Matter: Kanodia Infratech Limited v. Dalmia Cement (Bharat) Limited

Order dated: 08 November 2021

Summary

Kanodia Infratech Limited (Kanodia) and Dalmia Cement (Bharat) Limited (Dalmia) were involved in the business of manufacturing and marketing of cement. Dispute arose and Dalmia invoked arbitration and appointed a sole arbitrator who heard both sides and granted several reliefs to Kanodia. Kanodia challenged the arbitral award arguing that the arbitrator lacked inherent jurisdiction to entertain the dispute since he was appointed unilaterally by Dalmia which went contrary to the settled proposition of law. Kanodia also asked the Court to set aside the arbitral award.

The Delhi HC was of the view that unilateral appointment of an arbitrator cannot be challenged through a petition filed under the Arbitration Act as the scope of interference in arbitral award is very limited and can be explored only when an arbitral tribunal goes beyond the scope of contracts or agreements and exceeds its jurisdiction. Further, HC held that the appointment of the arbitrator was not objected to by Kanodia who actively participated in the arbitration proceedings, and therefore relief cannot be claimed at such a later stage. Moreover, as the arbitrator was also a retired judge of Punjab and Haryana HC, the SC was opined that his integrity cannot be doubted. Accordingly, the HC disposed of the petition.

6) UNILATERAL OPT-OUT CLAUSES CANNOT AMOUNT TO A VALID ARBITRATION AGREEMENT AS IT LACKS MUTUALITY

Matter: Tata Capital Finance Limited v. Shri Chand Construction and Apartment Pvt. Ltd.
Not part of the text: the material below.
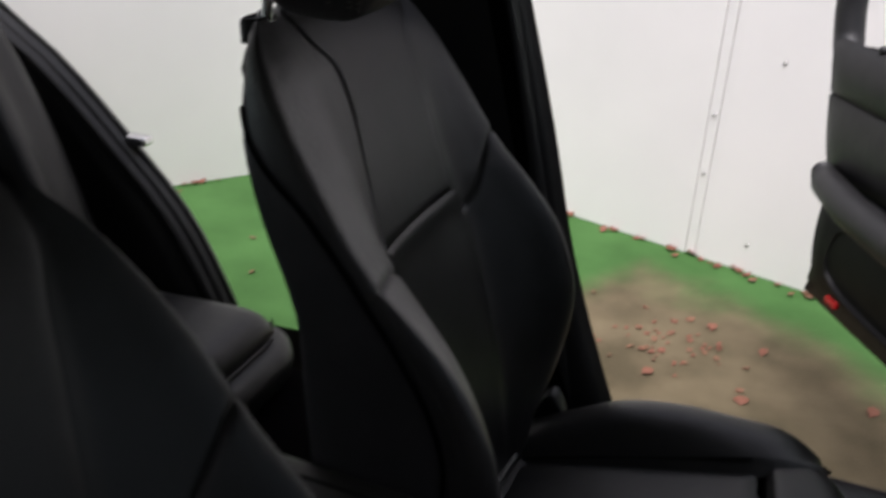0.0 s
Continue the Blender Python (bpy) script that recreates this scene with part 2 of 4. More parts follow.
def spline(xs, ys):
    """A smooth curve through the points, as a function of arrays."""
    xs, ys = np.array(xs, float), np.array(ys, float)
    d = np.diff(ys) / np.diff(xs)
    t = np.concatenate(([d[0]], (d[1:] + d[:-1]) / 2, [d[-1]]))

    def f(q):
        q = np.clip(np.asarray(q, float), xs[0], xs[-1])
        i = np.clip(np.searchsorted(xs, q, side="right") - 1, 0, len(xs) - 2)
        w = xs[i + 1] - xs[i]
        s = (q - xs[i]) / w
        return ((2 * s**3 - 3 * s**2 + 1) * ys[i] + (s**3 - 2 * s**2 + s) * w * t[i]
                + (3 * s**2 - 2 * s**3) * ys[i + 1] + (s**3 - s**2) * w * t[i + 1])
    return f


def grid_faces(nu, nv, close_u=False, close_v=False, base=0):
    out = []
    for i in range(nu if close_u else nu - 1):
        for j in range(nv if close_v else nv - 1):
            a, b = i, (i + 1) % nu
            c, d = j, (j + 1) % nv
            out.append((base + a * nv + c, base + b * nv + c, base + b * nv + d, base + a * nv + d))
    return out


def eased(n, k=0.75):
    s = np.linspace(0, 1, n)
    return k * (0.5 - 0.5 * np.cos(np.pi * s)) + (1 - k) * s


def cushion_patch(name, surf, nu, nv, mat, parent, out, tucks=(1, 1, 1, 1), depth=0.007, width=0.009, puff=0.0, label="", fade=None):
    """A padded panel: surf(u, v) gives its surface; its edges sink into the seams. out: a way that points off the surface. fade(u, v): how far the seams across it hold."""
    u, v = np.meshgrid(eased(nu), eased(nv), indexing="ij")
    p = np.stack(surf(u, v), -1)
    n = np.cross(np.gradient(p, axis=0), np.gradient(p, axis=1))
    n /= np.linalg.norm(n, axis=-1, keepdims=True) + 1e-12
    mid = n[nu // 2, nv // 2]
    if np.dot(mid, np.array(out)) < 0:
        n = -n
    lu = np.concatenate((np.zeros((1, nv)), np.cumsum(np.linalg.norm(np.diff(p, axis=0), axis=-1), 0)))
    lv = np.concatenate((np.zeros((nu, 1)), np.cumsum(np.linalg.norm(np.diff(p, axis=1), axis=-1), 1)), 1)
    sink = np.zeros((nu, nv))
    for k, (on, dist) in enumerate(zip(tucks, (lu, lu[-1:] - lu, lv, lv[:, -1:] - lv))):
        if on:
            hold = fade(u, v) if fade is not None and k < 2 else 1.0
            sink = np.maximum(sink, on * hold * np.exp(-(dist / width) ** 1.3))
    swell = puff * np.sin(np.pi * u) * np.sin(np.pi * v)
    p = p + n * (swell - depth * sink)[..., None]
    return mesh_part(name, p.reshape(-1, 3), grid_faces(nu, nv), mat, parent, label)


def tube(name, pts, r, mat, parent=None, label="", sides=8, closed=False, cap=True):
    """A round bar along a line of points; r: one radius or one a point."""
    pts = [Vector(p) for p in pts]
    n = len(pts)
    rs = [r] * n if isinstance(r, (int, float)) else list(r)
    verts, faces = [], []
    side = None
    for i, p in enumerate(pts):
        a = pts[(i - 1) % n] if closed or i else p
        b = pts[(i + 1) % n] if closed or i < n - 1 else p
        t = (b - a).normalized()
        if side is None:
            side = t.orthogonal().normalized()
        side = (side - t * side.dot(t)).normalized()
        up = t.cross(side)
        for k in range(sides):
            w = 2 * math.pi * k / sides
            verts.append(p + rs[i] * (math.cos(w) * side + math.sin(w) * up))
    faces = grid_faces(n, sides, closed, True)
    if cap and not closed:
        faces += [tuple(range(sides))[::-1], tuple(range((n - 1) * sides, n * sides))]
    return mesh_part(name, verts, faces, mat, parent, label)


def box_bm(sx, sy, sz, bevel=0.0, segments=3, m=None):
    bm = bmesh.new()
    bmesh.ops.create_cube(bm, size=1.0, matrix=Matrix.Diagonal((sx, sy, sz, 1)))
    if bevel:
        bmesh.ops.bevel(bm, geom=bm.edges[:], offset=bevel, segments=segments, profile=0.5, affect="EDGES")
    if m is not None:
        bmesh.ops.transform(bm, matrix=m, verts=bm.verts)
    return bm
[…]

Order dated: 24 November 2021

Summary:

Shri Chand Construction and Apartment Pvt. Ltd. (Shri Chand Construction) had availed financial facility from Tata Capital Housing Finance Ltd. (Tata Finance) for purchase of a property. This loan was secured, and original documents of the property were handed over to Tata Finance. Upon repayment of the entire financial facility, Shri Chand Construction sought the return of the original documents to resell the property. As Tata Finance had misplaced the original documents, the resale was delayed, and the consideration allegedly reduced.

Resultantly, Shri Chand Construction filed a suit seeking compensation from Tata Finance for loss of original property documents. Tata Finance challenged this on the ground that the only remedy available to Shri Chand Construction was arbitration and it cannot approach the court seeking damages. The arbitration clause in the loan agreement also stated that in the event Tata Finance comes under the purview of the Securitization and Reconstruction of Financial Assets and Enforcement of Security Interest Act, 2002 (SARFAESI Act) or the Recovery of Debts Due to Banks and Financial Institutions Act, 1993 (DRT Act) (which would enable Tata Finance to proceed and recover dues from its borrowers in an expedited manner), then arbitration provisions contained shall, at the option of Tata Finance, cease to have any effect. However, no such right was given to Shri Chand Construction, which was bound to arbitrate its claims. Tata Finance's application before the trial court to refer the matter for arbitration was rejected and this decision of the trial judge was then challenged by Tata Finance before the HC.

The Delhi HC held that an arbitration agreement that confers unequal power on one party to unilaterally abandon the arbitration proceedings, would be invalid in law, as such an agreement would lack 'mutuality', which is an essential feature of an arbitration agreement. HC further held that an arbitration agreement which provides for arbitration of the claims of one party and provides for a remedy of court for the claim of the other party would also be invalid in law as the same would not only result in splitting of the claims and cause of action but also in the multiplicity of proceedings and conflicting decisions on the same cause of action. Therefore, the Delhi HC upheld the decision of the trial court and dismissed the appeal.

The content of this article is intended to provide a general guide to the subject matter. Specialist advice should be sought about your specific circumstances.